Using a pioneering approach to machine translation (MT), search behemoth Google now provides translations from 52 languages through its Google Translate service. Google has capitalized on its access to unfathomable amounts of data, largely in the form of transcripts from the proceedings at the United Nations, which have been rendered into some 23 languages by professional human translators. Google Translate trawls this invaluable source of data, along with text from the Google Books scanning project and additional Internet resources, for likely translation matches. Internet users access the tool tens of millions of times each day to translate information as they surf the web.
While Google Translate has made impressive strides in our ability to understand and communicate with the rest of the world, what do the future prospects look like for the service and other machine translation programs? According to the leader of Google’s machine translation team, Franz Och, “This technology can make the language barrier go away.” Other linguistics experts contend that MT will strengthen linguistic diversity by freeing the world from the need to focus on dominant languages such as English.
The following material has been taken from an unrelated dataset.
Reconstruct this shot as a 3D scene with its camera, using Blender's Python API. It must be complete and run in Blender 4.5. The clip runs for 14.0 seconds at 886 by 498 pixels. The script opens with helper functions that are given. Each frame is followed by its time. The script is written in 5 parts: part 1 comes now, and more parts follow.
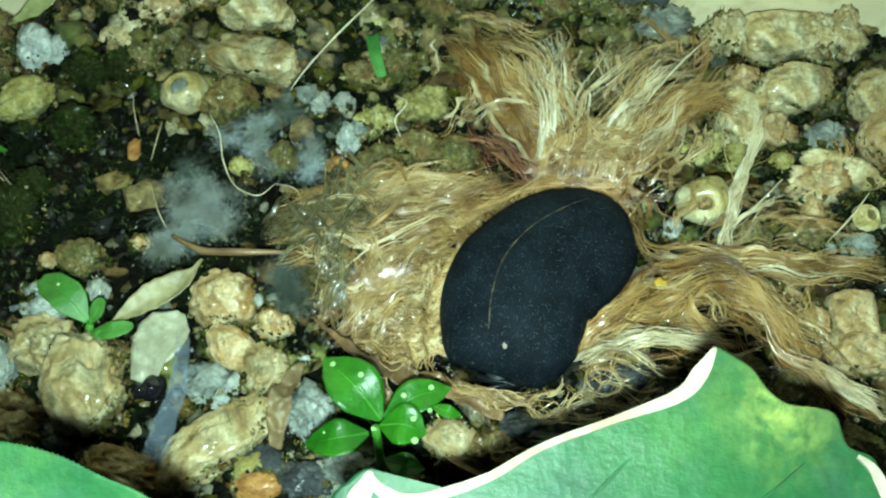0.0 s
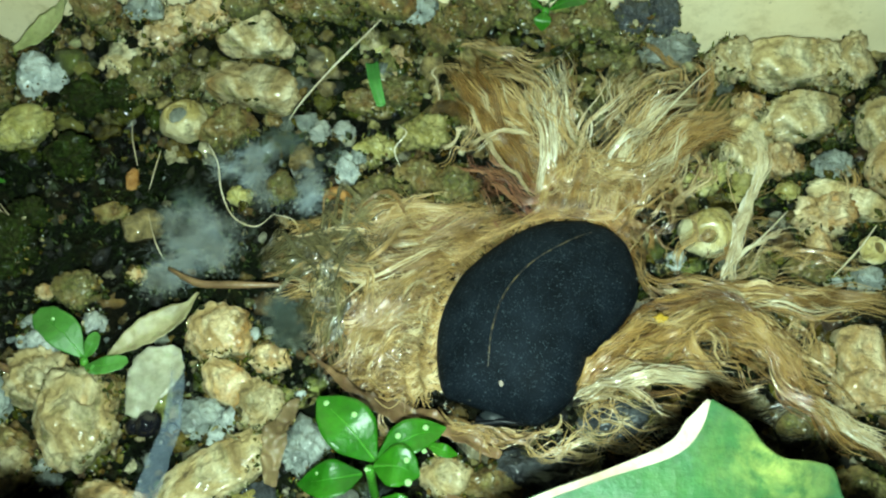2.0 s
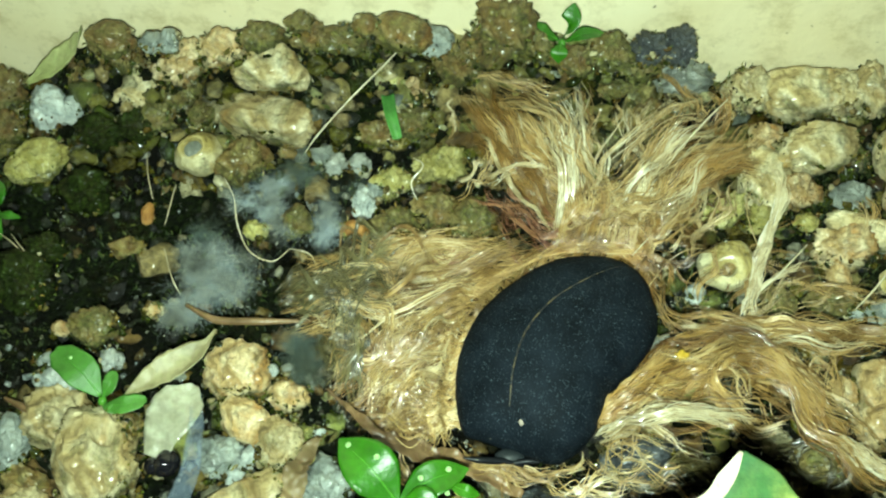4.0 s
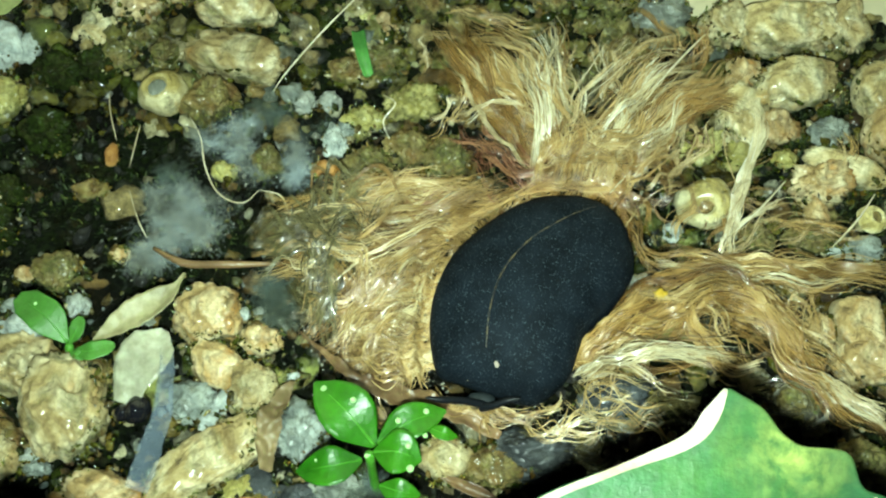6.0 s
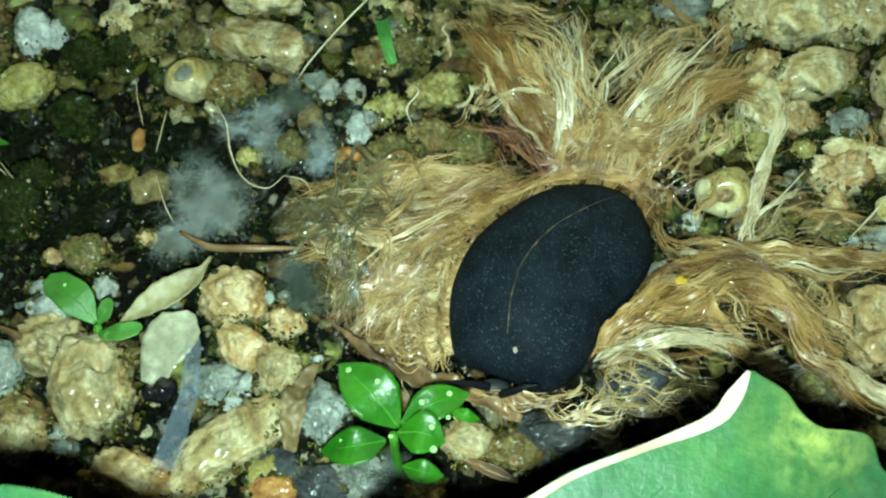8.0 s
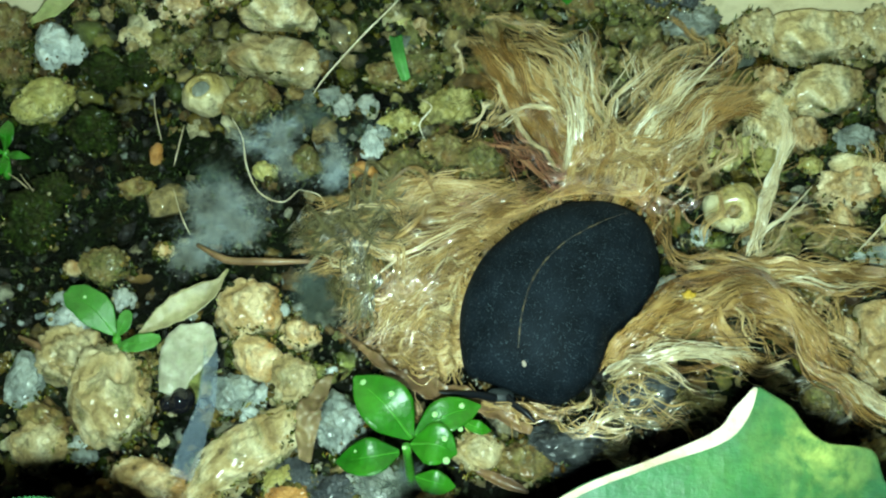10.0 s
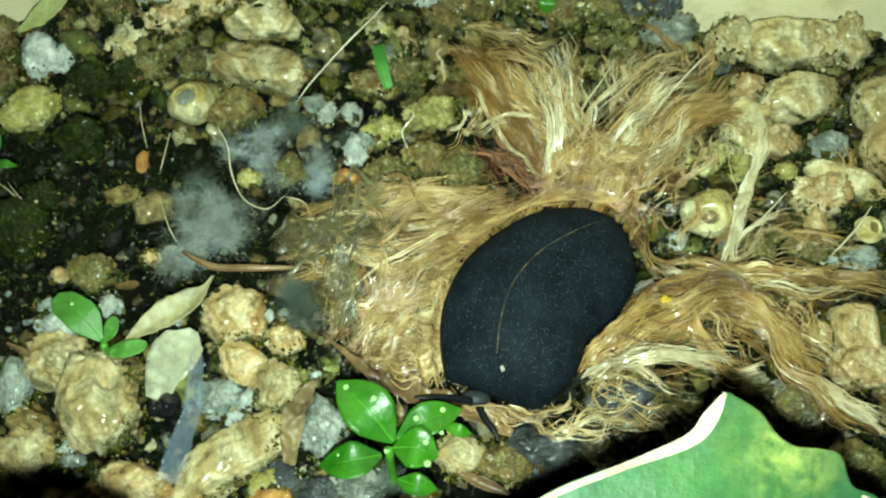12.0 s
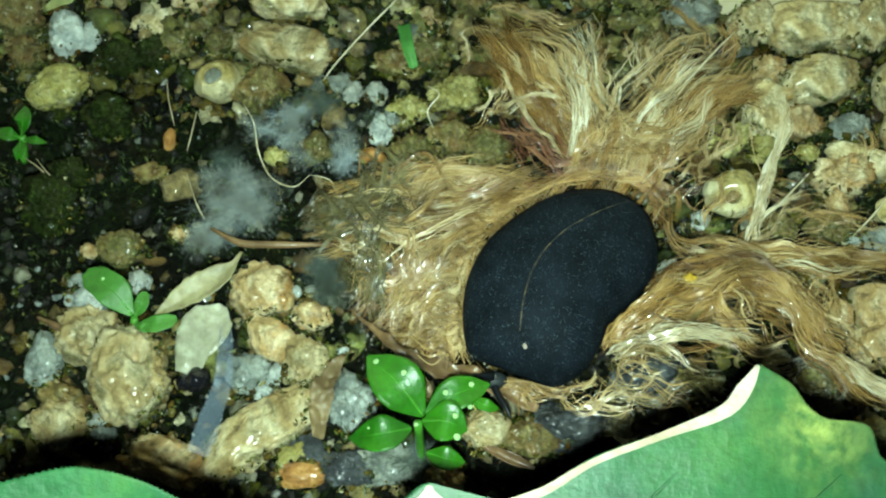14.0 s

Ironically, one potential consequence of the widespread use of tools like Google Translate is decreased incentive for individuals to learn English and/or become multilingual.
Though some experts claim that Google Translate’s results will better with time, researchers and computer scientists working on the project note that the system is unlikely to dramatically improve with the addition of more data. “We are now at this limit where there isn’t that much more data in the world that we can use,” notes Andreas Zollmann, a Google Translate team member, “so now it is much more important again to add on different approaches and rules-based models.”
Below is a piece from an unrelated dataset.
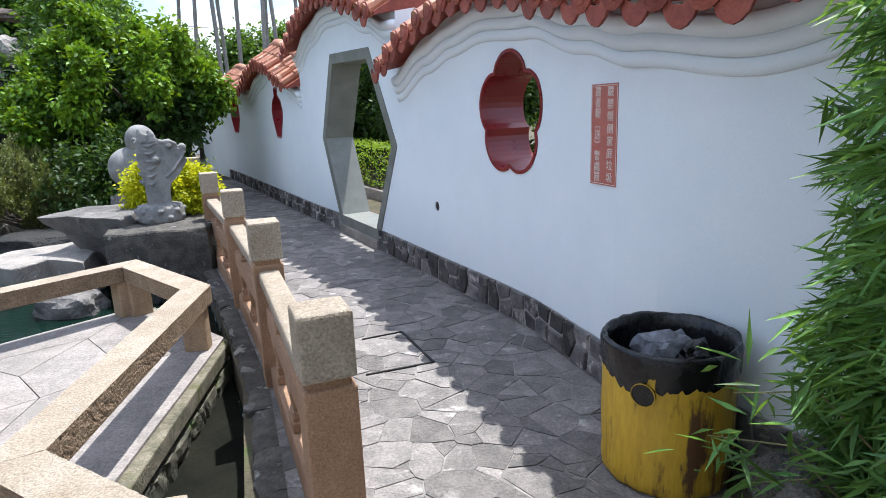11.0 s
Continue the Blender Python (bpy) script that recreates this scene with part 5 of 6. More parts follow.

Of course, detractors state that regardless of the technological advances made, machine translation will never learn to pick up on the cultural undertones and subtleties at play in language. Jokes, idioms and wordplay are largely lost on Google Translate, which fails to capture the “flavor” of the text. According to author Douglas Hofstadter, “There is no attempt at creating understanding, and therefore Google Translate is doomed to the same kind of failure forever.”